Foodservice distributors, such as Performance Food Group, as featured in the Miami Herald recently, have shifted supplies of seafood to be more heavily weighted toward imports. Larger distributors may have the competitive edge in this case as they may have better resources to source globally.
Meanwhile, some industrial distributors are seeing an uptick in parts of their business that are directly related to oil and gas. Gas and Supply reports that the impact of the oil spill and the moratorium (if it holds) may not have a strong negative impact on its business based on what it has heard from current customers in the oil and gas industry.
In the near term, Gas and Supply said it may actually see an increase in business in some areas due to demand for service and repair work related to ships coming in from the oil-drenched Gulf.

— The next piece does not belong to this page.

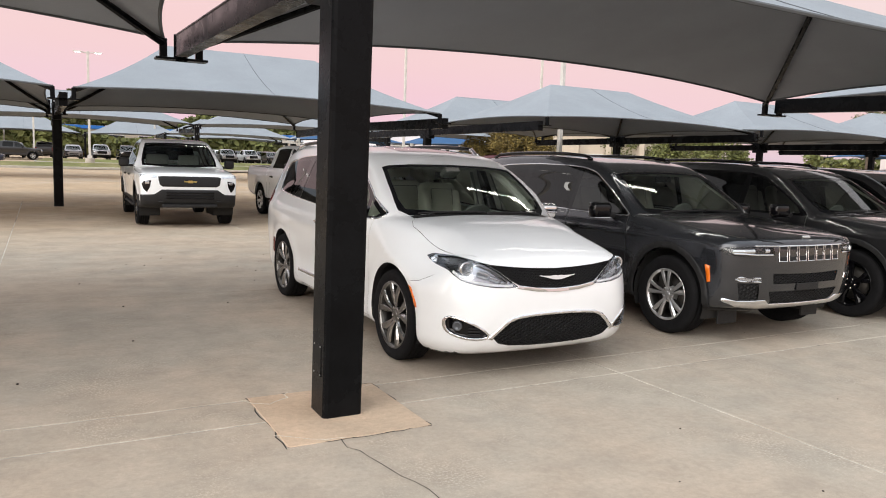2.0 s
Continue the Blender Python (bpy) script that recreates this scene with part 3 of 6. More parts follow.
M_DISC = mat("brake_disc_steel", (0.07, 0.066, 0.062), 0.45, 0.8, vary=0.2, scale=20)
M_UNDER = mat("underbody", (0.012, 0.012, 0.012), 0.85, vary=0.3, scale=10)
M_GLASS_CLEAR = glass("windscreen_glass", (0.78, 0.88, 0.82))
M_GLASS_FRONT = glass("front_door_glass", (0.76, 0.88, 0.80))
M_GLASS_DARK = glass("privacy_glass", (0.020, 0.024, 0.030), ior=1.47)
M_LENS = glass("lamp_cover", (0.90, 0.92, 0.95))
M_LAMPIN = mat("lamp_reflector", (0.70, 0.72, 0.75), 0.24, 1.0, vary=0.1, scale=40)
M_LAMPDARK = mat("lamp_housing", (0.085, 0.092, 0.105), 0.28, 0.35, vary=0.15, scale=12)
M_LAMPBLACK = mat("black_lamp_housing", (0.025, 0.026, 0.028), 0.25, vary=0.15, scale=12)
M_AMBER = mat("amber_marker", (0.75, 0.16, 0.01), 0.2, coat=0.8, vary=0.1, scale=60)
M_REDLENS = mat("red_lens", (0.12, 0.002, 0.003), 0.25, coat=0.08, spec=0.12, vary=0.2, scale=40)
M_BAND = mat("black_window_surround", (0.003, 0.003, 0.0035), 0.05, spec=0.35)
M_LEATHER = mat("cream_leather", (0.55, 0.55, 0.475), 0.5, vary=0.08, scale=8, fine=0.06, fscale=160, bump=0.12)
M_LINER = mat("light_grey_lining", (0.50, 0.50, 0.46), 0.85, vary=0.06, scale=5)
M_DASH = mat("dark_dashboard", (0.13, 0.134, 0.128), 0.7, vary=0.15, scale=10, fine=0.1, fscale=300, bump=0.1)
M_DARKSEAT = mat("dark_upholstery", (0.18, 0.18, 0.172), 0.7, vary=0.1, scale=10)
M_TAUPE = mat("taupe_upholstery", (0.36, 0.35, 0.31), 0.6, vary=0.08, scale=8)
M_TAUPEDASH = mat("taupe_dashboard", (0.23, 0.225, 0.20), 0.7, vary=0.1, scale=10)
M_SCREEN = mat("dark_screen", (0.01, 0.011, 0.013), 0.1)
M_BADGE = mat("satin_silver_badge", (0.78, 0.78, 0.79), 0.35, 0.5)
M_GOLD = mat("gold_emblem", (0.85, 0.60, 0.20), 0.30, 0.2)

WHEELS = {}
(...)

The distributor has also sold some safety equipment and supplies to customers or contractors working for BP and other companies in the cleanup effort.
Over the next year or so, there may be an increase in service and repair work related to customers’ wanting to upgrade their rigs in light of the BP disaster. Or government regulations may require companies to upgrade to meet new standards. But, Smith says, while this is likely, the “industry is notoriously conservative about trying new things,” which may slow investment in newer technologies.
It All Depends …
In the end, the extent of the impact of the oil spill depends on many factors. An oil spill off the U.S. coast of this magnitude is unprecedented; distributors and other businesses in the region are keeping a close eye on events as they unfold. Uncertainty seems to be the order of the day.
nd many say the long-term impact on industry depends on how the government responds. As Greater New Orleans Inc., a regional economic development agency, said in a report on the potential economic impacts of the oil spill: “The largest portion of the negative economic impacts may be caused by regulatory response, not the event itself.”